Nacieron a contracorriente, cuando la corrupción ya había inundado el país y las soluciones que ofrecía el poder político no eran más que la reproducción de las mismas fórmulas manidas: los lugares comunes donde el régimen se había escondido para prometer lo que no quería cumplir. Por eso se abrió esa rendija: un pequeño hueco entre una red de instituciones fragmentadas, celosas e inconexas, que estaban siendo rebasadas un día sí y otro también por la corrupción cada vez más extendida. Los comités de participación ciudadana de los sistemas anticorrupción (CPC) estaban llamados a colar un poco de aire fresco en un ambiente irrespirable.
Pero la clase política los vio, desde un principio, como un intruso incómodo y les bloqueó todos los espacios. La reforma constitucional y las leyes que les dieron vida se aprobaron gracias a la triple presión de la sociedad civil organizada, de los partidos de oposición que se mantuvieron firmes y de una opinión pública profundamente indignada por la Casa Blanca y por Ayotzinapa, entre muchos otros casos de flagrante corrupción del régimen. Cuando esas leyes fueron promulgadas, el presidente Peña Nieto pidió perdón por sus excesos. Pero no hizo más: esos comités surgidos gracias a la voluntad de centenas de miles de personas y de un grupo de legisladores dignos, fueron boicoteados enseguida por los gobiernos y sus burocracias.
Sin oficinas y sin recursos, la primera presidenta del Comité de Participación del Sistema Nacional Anticorrupción, Jacqueline Peschard, hizo todo lo que pudo para ensanchar esa rendija y, contra viento y marea, logró que los sistemas se establecieran y los comités se articularan en todas las entidades del país. Pero no consiguió derrotar las resistencias ni vencer los muros de las burocracias federales. Quienes le sucedieron en la misión, enfrentaron además la efervescencia del proceso electoral siguiente, en el que se concentró toda la atención de México. Y más tarde, el triunfo del candidato que enarboló la bandera del combate a la corrupción, anunciaba mejores tiempos. Pero no fue así: al boicot de Peña siguió el desdén de López Obrador, hasta el punto en que hacia el 2021, tras la renuncia desencantada del resto de los integrantes, sólo quedó Jorge Alatorre para mantener en pie la dignidad y la presencia de ese comité en el sistema nacional: solo, sin respaldo y con todo el viento en contra.

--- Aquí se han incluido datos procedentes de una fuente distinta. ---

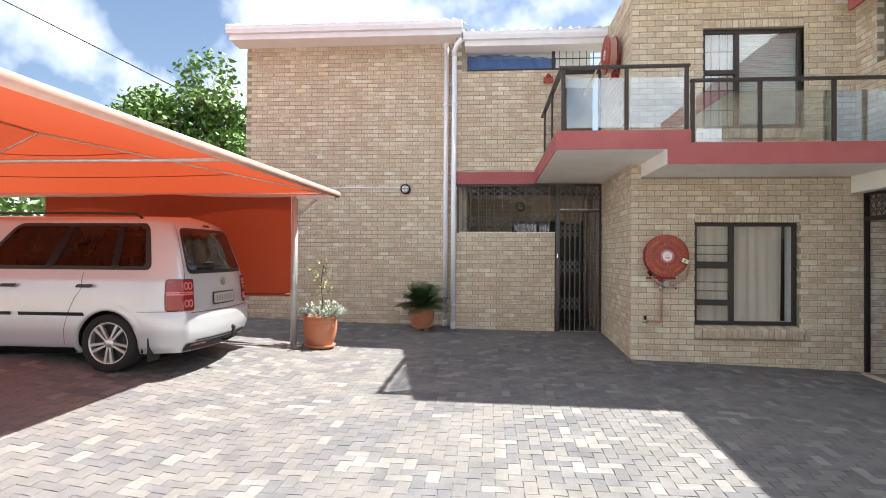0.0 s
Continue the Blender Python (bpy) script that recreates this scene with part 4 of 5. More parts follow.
# ---- passage end ----
rd = empty("red_panel_door", (XE + 0.01, 7.705, ZF), 0, "dark red painted panel door with dark gaps between boards", "panel door")
# Black backing paints shade into the gaps between the boards.
part("backing", boxed((0.03, -0.292, 0), (0.05, 0.292, 2.6)), M_INK_SHADE, rd)
for i in range(12):
    z0, z1 = i * 0.2285 + 0.012, min((i + 1) * 0.2285, 2.6)
    part("board", boxed((0.004, -0.245, z0 + 0.006), (0.035, 0.245, z1 + 0.002), 0.003), M_REDPANEL, rd)
for s in (-1, 1):
    part("edge_board", boxed((0.0, -0.292 if s < 0 else 0.2465, 0.0), (0.035, -0.2465 if s < 0 else 0.292, 2.6), 0.002), M_REDPANEL, rd)
sg = empty("exit_sign", (XE - 0.006, 8.325, 1.83), 0, "green and white emergency exit sign with arrow", "sign")
for cy in (0.0935, -0.0935):
    part("sign_plate", boxed((-0.002, cy - 0.09, -0.087), (0.002, cy + 0.09, 0.087)), M_WHITE, sg)
    part("sign_face", boxed((-0.004, cy - 0.083, -0.080), (-0.0025, cy + 0.083, 0.080)), M_GREEN, sg)


def sign_shape(pts, nm, mat=M_WHITE):
    bm = bmesh.new()
    fr_ = [bm.verts.new((-0.0062, y, z)) for y, z in pts]
    bk_ = [bm.verts.new((-0.0042, y, z)) for y, z in pts]
    bm.faces.new(fr_)
    for k in range(len(pts)):
        j = (k + 1) % len(pts)
        bm.faces.new((fr_[k], fr_[j], bk_[j], bk_[k]))
    part(nm, bm, mat, sg)


cy = -0.0935
sign_shape([(cy + 0.055, 0.02), (cy + 0.0, 0.02), (cy + 0.0, 0.06), (cy - 0.02, 0.06), (cy - 0.062, 0.0), (cy - 0.02, -0.06), (cy, -0.06), (cy, -0.02), (cy + 0.055, -0.02)], "arrow", M_SIGNYELLOW)
cy = 0.0935
for pts in ([(cy + 0.01, 0.03), (cy - 0.03, 0.03), (cy - 0.01, -0.015), (cy + 0.025, -0.01)], [(cy + 0.05, 0.01), (cy + 0.015, 0.03), (cy + 0.012, 0.015), (cy + 0.045, -0.005)],
            [(cy + 0.005, -0.012), (cy - 0.03, -0.02), (cy - 0.035, -0.065), (cy - 0.022, -0.065), (cy - 0.016, -0.032), (cy + 0.01, -0.03)], [(cy + 0.06, -0.05), (cy + 0.02, -0.045), (cy + 0.02, -0.015), (cy + 0.032, -0.02), (cy + 0.034, -0.035), (cy + 0.06, -0.037)],
            [(cy - 0.035, 0.045), (cy - 0.02, 0.045), (cy - 0.02, 0.062), (cy - 0.035, 0.062)], [(cy - 0.03, 0.022), (cy - 0.06, 0.0), (cy - 0.052, -0.01), (cy - 0.022, 0.008)]):
    sign_shape(pts, "symbol")
structure("door_jamb_hidden", boxed((9.0, 7.295, ZF), (9.08, 7.31, 2.1), 0.003), M_GATE, "dark door jamb behind the pier", "trim")
part("door_plate", boxed((9.12, 7.303, 0.95), (9.15, 7.306, 1.2)), M_STEEL, None)
tagged(bpy.data.objects["door_plate"], "narrow steel plate on the wall behind the pier", "plate")

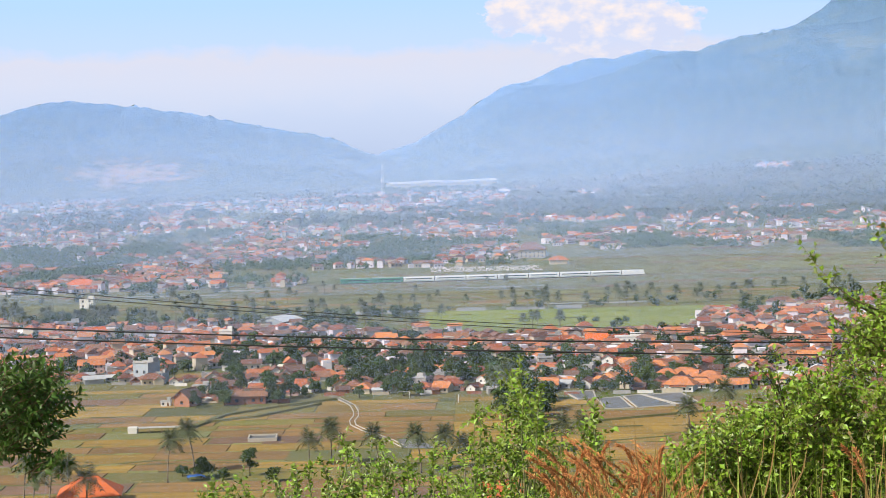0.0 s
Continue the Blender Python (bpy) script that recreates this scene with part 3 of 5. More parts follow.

En los estados el desdén se volvió asedio y el combate a la corrupción, combate contra quienes luchan contra la corrupción. Buscando que las compras públicas se realicen con legalidad, que las designaciones de funcionarios no se hagan por cuotas y por cuates, que los procesos de sanción no se tuerzan ni se vendan, que los trámites de ventanilla no sean viles transacciones comerciales o que haya transparencia en los dineros y las decisiones públicas, los CPCs han encontrado una franca hostilidad de los gobiernos locales y sus integrantes han sido amenazados, presionados y perseguidos. En Jalisco, en Quintana Roo, en Chiapas o en Guanajuato han resistido y hacen tanto como pueden; en Veracruz, en Oaxaca, en Nayarit o en la CDMX, prácticamente han desaparecido. Tras designarlos, los congresos les dieron la espalda y los ejecutivos los hostigan, porque les molesta que les exijan cuentas claras: ¡que no vengan con que la ley es la ley!
Este artículo es un modesto homenaje a ese grupo de personas que, a pesar de todo, se mantiene en las trincheras del verdadero combate contra la corrupción, a la letra de las instituciones y arriesgando sus recursos, su trayectoria y su libertad. Y es también un testimonio de la situación en la que estamos: con las mejores leyes, pero ignoradas deliberadamente por quienes hicieron el juramento de cumplirlas.